Monday, Apr. 09, 1956

The Enthusiast

When Paul Richer, 21, walked into the dark brick junior high school in little (pop. 962) Riceville, Iowa last fall, he intended to throw everything he had into this first teaching job. A burly man with a Phi Beta Kappa key from the State University of Iowa, he had long wanted to teach. He had an irrepressible enthusiasm for literature and a head full of ideas on how to put his enthusiasm across. But no sooner had he completed his first few weeks than Paul Richer became the most controversial figure in town.

There was no doubt that his seventh-and eighth-graders idolized him. They called him Paul, and "they followed him around," one mother reported, "as if he were a Pied Piper." At lunchtime so many flocked to his table that he decided to use the hour to give extracurricular Spanish lessons. In class he had a knack for arousing the interest of the most unlikely pupils. One day he gave a farm boy who had always hated poetry a piece of paper and said, "Now, imagine you are seated at the plow. What do you see?" The result, says Richer, "was a truly beautiful poem. Every one of those kids was learning to think for himself. I thought that that was my job." Even Bein' God. Had he been willing to stick closer to grammar and spelling, all might have gone well for Richer. But he detested the regulation texts ("All workbook stuff--read the chapter, answer the questions, turn them in, then read the next chapter"), and if his pupils expressed curiosity about a topic, he was apt to get carried away. He assigned some strange themes (sample topic, taken from Green Pastures: "Even bein' God ain't no bed of roses"). He also read parts of John Steinbeck's Of Mice and Men "so that the kids could learn this lesson, that everybody in this world needs somebody else."

When he got permission from the Superintendent's office to buy paperbacked copies of How the Great Religions Began, parents and clergymen alike howled in protest. Later Richer assigned a 2 1/2-week study of Communism. He described Communism as objectively as he knew how, hoped that his pupils would figure out for themselves why it is wrong. They did--but their parents rose up once again. The Congregational minister even told Richer that he had suspected him of being a Communist himself.

Compounding his problems, Richer, as a disciplinary measure, denied one of his students permission to attend a released-time religion class, thus antagonizing the local Roman Catholic priest. Later he called on the priest to explain that he had not realized that the religion period was mandatory, but made it clear in passing that he was opposed to the released-time idea anyway.

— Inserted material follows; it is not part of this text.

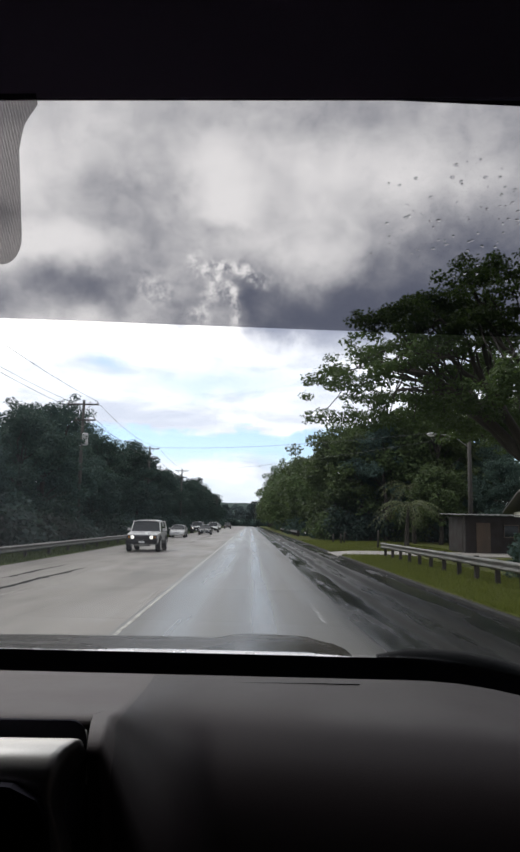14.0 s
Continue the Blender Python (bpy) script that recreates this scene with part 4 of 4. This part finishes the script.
def motor_car(label, paint, kind, at, roof_paint=None, lit=False):
    """An oncoming car; its nose points to -y."""
    boxy = kind in ("suv", "pickup")
    L, W = (4.65, 0.93) if boxy else (4.55, 0.87)
    H, belt, low = (1.80, 1.08, 0.36) if boxy else (1.42, 0.90, 0.24)
    nose = 0.92 if boxy else 0.68
    off_road = kind == "suv"
    if off_road:
        nose, belt, low = 1.04, 1.15, 0.42
    c = thing("car", label, "car", "oncoming traffic", at=at)
    c["label"] = label
    half = L / 2
    stations = [(-half, 0.80, nose - 0.22), (-half + 0.10, 0.93, nose - 0.03), (-half + 0.35, 0.985, nose + 0.03), (-half + 1.15, 1.0, belt - 0.06),
                (-half + 1.35, 1.0, belt), (half - 1.2, 1.0, belt + 0.02), (half - 0.35, 0.985, belt + (0.02 if boxy else 0.0)), (half - 0.06, 0.94, belt - 0.05), (half, 0.86, belt - 0.2)]
    secs = []
    for y, k, top in stations:
        w = W * k
        secs.append([(-w * 0.90, y, low), (-w, y, low + 0.16), (-w * 1.0, y, top - 0.16), (-w * 0.95, y, top - 0.04), (-w * 0.80, y, top),
                     (w * 0.80, y, top), (w * 0.95, y, top - 0.04), (w * 1.0, y, top - 0.16), (w, y, low + 0.16), (w * 0.90, y, low)])
    part("body", loft(secs), paint, c, smooth=False)
    # greenhouse and roof
    if kind == "suv":
        g = [(-half + 1.42, belt - 0.02, 0.86), (-half + 1.82, H - 0.05, 0.76), (half - 0.42, H - 0.05, 0.76), (half - 0.18, belt - 0.02, 0.86)]
    elif kind == "pickup":
        g = [(-half + 1.30, belt - 0.02, 0.84), (-half + 1.95, H - 0.07, 0.70), (half - 2.1, H - 0.07, 0.70), (half - 1.75, belt - 0.02, 0.84)]
    else:
        g = [(-half + 1.25, belt - 0.02, 0.80), (-half + 2.05, H - 0.06, 0.60), (half - 1.45, H - 0.06, 0.60), (half - 0.70, belt - 0.02, 0.80)]
    (y0, z0, w0), (y1, z1, w1), (y2, z2, w2), (y3, z3, w3) = g
    q = [Vector(p) for p in ((-w0, y0, z0), (w0, y0, z0), (-w1, y1, z1), (w1, y1, z1), (-w2, y2, z2), (w2, y2, z2), (-w3, y3, z3), (w3, y3, z3))]
    for pane, corners, inward in (("windscreen", (0, 1, 3, 2), (0, 0.012, 0)), ("rear_window", (4, 5, 7, 6), (0, -0.012, 0)), ("side_window", (0, 2, 4, 6), (0.012, 0, 0)), ("side_window", (1, 7, 5, 3), (-0.012, 0, 0))):
        a, b, d, e = (q[i] for i in corners)
        part(pane, slab([[a, b], [e, d]], inward), M_CARGLASS, c, "dark car glass")
    rp = roof_paint or paint
    rows = [[(-w1 - 0.03, y1 - 0.10, z1 - 0.02), (-w1 * 0.6, y1 - 0.06, z1 + 0.05), (w1 * 0.6, y1 - 0.06, z1 + 0.05), (w1 + 0.03, y1 - 0.10, z1 - 0.02)],
            [(-w1 - 0.03, 0.5 * (y1 + y2), z1), (-w1 * 0.6, 0.5 * (y1 + y2), z1 + 0.075), (w1 * 0.6, 0.5 * (y1 + y2), z1 + 0.075), (w1 + 0.03, 0.5 * (y1 + y2), z1)],
            [(-w2 - 0.03, y2 + 0.08, z2 - 0.02), (-w2 * 0.6, y2 + 0.05, z2 + 0.05), (w2 * 0.6, y2 + 0.05, z2 + 0.05), (w2 + 0.03, y2 + 0.08, z2 - 0.02)]]
    part("roof", slab(rows, (0, 0, -0.05)), rp, c)
    for s in (-1, 1):
        part("pillar", tube([(s * w0 * 1.005, y0, z0), (s * (w1 + 0.005), y1, z1)], 0.035, 6), rp, c)
        part("pillar", tube([(s * (w1 + w0) / 2 * 1.01, 0.5 * (y1 + y2), 0.5 * (z0 + z1)), (s * (w1 + 0.01), 0.5 * (y1 + y2), z1)], 0.035, 6), rp, c)
        part("pillar", tube([(s * w3 * 1.005, y3, z3), (s * (w2 + 0.005), y2, z2)], 0.05, 6), rp, c)
        light = part("headlight", tube([(s * W * 0.58, -half - 0.05, nose - 0.215), (s * W * 0.58, -half - 0.035, nose - 0.215), (s * W * 0.58, -half + 0.10, nose - 0.215)], [0.085, 0.105, 0.105], 16) if off_road else box(s * W * 0.66 - (0.10 if boxy else 0.12), s * W * 0.66 + (0.10 if boxy else 0.12), -half - 0.015, -half + 0.25, nose - 0.28, nose - 0.13, 0.03), M_LENS_ON if lit else M_LENS, c, "lit headlight" if lit else "clear headlight")
        if off_road:
            part("indicator", box(s * W * 0.78 - 0.05, s * W * 0.78 + 0.05, -half - 0.035, -half + 0.2, nose - 0.27, nose - 0.16, 0.015), M_AMBER, c)
        else:
            part("indicator", box(s * W * 0.86 - 0.05, s * W * 0.86 + 0.05, -half + 0.015, -half + 0.2, nose - 0.44, nose - 0.35, 0.015), M_AMBER, c)
        part("tail_light", box(s * W * 0.80 - 0.09, s * W * 0.80 + 0.09, half - 0.10, half + 0.012, belt - 0.34, belt - 0.14, 0.02), M_REDLENS, c)
        part("mirror", box(s * (W + 0.10) - 0.09, s * (W + 0.10) + 0.09, y0 + 0.25, y0 + 0.38, belt + 0.02, belt + 0.19, 0.03), paint, c)
        for y in (-half + 0.86, half - 0.92):
            wheel(s * (W - 0.09), y, 0.42 if off_road else 0.38 if boxy else 0.32, 0.27 if off_road else 0.23, c)
        for y in (-half + 0.86, half - 0.92):
            r = 0.42 if off_road else 0.38 if boxy else 0.32
            arc = [(s * (W + 0.005), y + (r + 0.07) * math.cos(a), r + (r + 0.07) * math.sin(a)) for a in np.linspace(0.05, math.pi - 0.05, 11)]
            part("wheel_arch", tube(arc, 0.06 if off_road else 0.04, 6), M_BLACK, c, smooth=True)
    part("grille", box(-W * (0.90 if off_road else 0.52 if boxy else 0.36), W * (0.90 if off_road else 0.52 if boxy else 0.36), -half - (0.022 if off_road else 0.012), -half + 0.16, nose - 0.33, nose - (0.10 if boxy else 0.14), 0.02), M_BLACK, c, "black grille")
    bumper = part("bumper", box(-W * 0.92, W * 0.92, -half - 0.07, -half + 0.25, low + 0.02, low + (0.29 if boxy else 0.24), 0.05), M_BLACK if boxy else paint, c)
    if kind == "suv":
        part("front_guard", box(-W * 0.96, W * 0.96, -half - 0.03, -half + 0.22, low + 0.292, nose - 0.335, 0.03), M_BLACK, c, "dark front panel under the lights")
        for s in (-1, 1):
            part("side_cladding", box(s * W - 0.03, s * W + 0.035, -half + 1.30, half - 1.36, low + 0.02, low + 0.24, 0.02), M_BLACK, c)
        part("skid_plate", box(-W * 0.5, W * 0.5, -half - 0.02, -half + 0.3, low - 0.10, low + 0.018, 0.02), M_GALV, c, "dull steel skid plate")
    part("front_plate", box(-0.16, 0.16, -half - 0.085, -half - 0.072, low + 0.07, low + 0.20, 0.004), M_PLATE, bumper)
    return c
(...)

Why Shakespeare? Richer's troubles did not end there. The American Legion post objected to his scheduling an adaptation of the Blackboard Jungle because it called for a boy's being stabbed by a flagstaff flying the American flag. When Richer scheduled a study of Shakespearean plays, one farmer complained: "What does my boy need to know Shakespeare for? It won't help him plow a field." The Rev. William Bohi was especially aroused. "This Richer," said he, "is interested in a lot of fool things. He talked to his students about mental health. He made them write themes on 'My Outlook on Life.' Imagine asking seventh- and eighth-graders that." Fed up, Richer finally dashed off an arrogant letter to the board of education, bluntly announced that he would quit at the end of the year. He accused his critics of "ignorance . . . and bigotry and intellectual narrowness. My decision to leave Riceville is based on one fact, one discovery--that there exists in the middle of the 20th century, in the middle of the United States, a group of people whose chief motivations are cowardice and fear." With considerable justification, the board countercharged that Richer was disrespectful and defiant, decided to fire him on the spot.

Last week, with Richer out of the way, it was hard to tell whether he or the town had paid the heavier price. He had been obviously willful and indiscreet, but he had also been in obvious need of guidance from his seniors. His chief fault was also his chief virtue. "He was," said School Board President Thomas Walker, "quite enthusiastic about his work."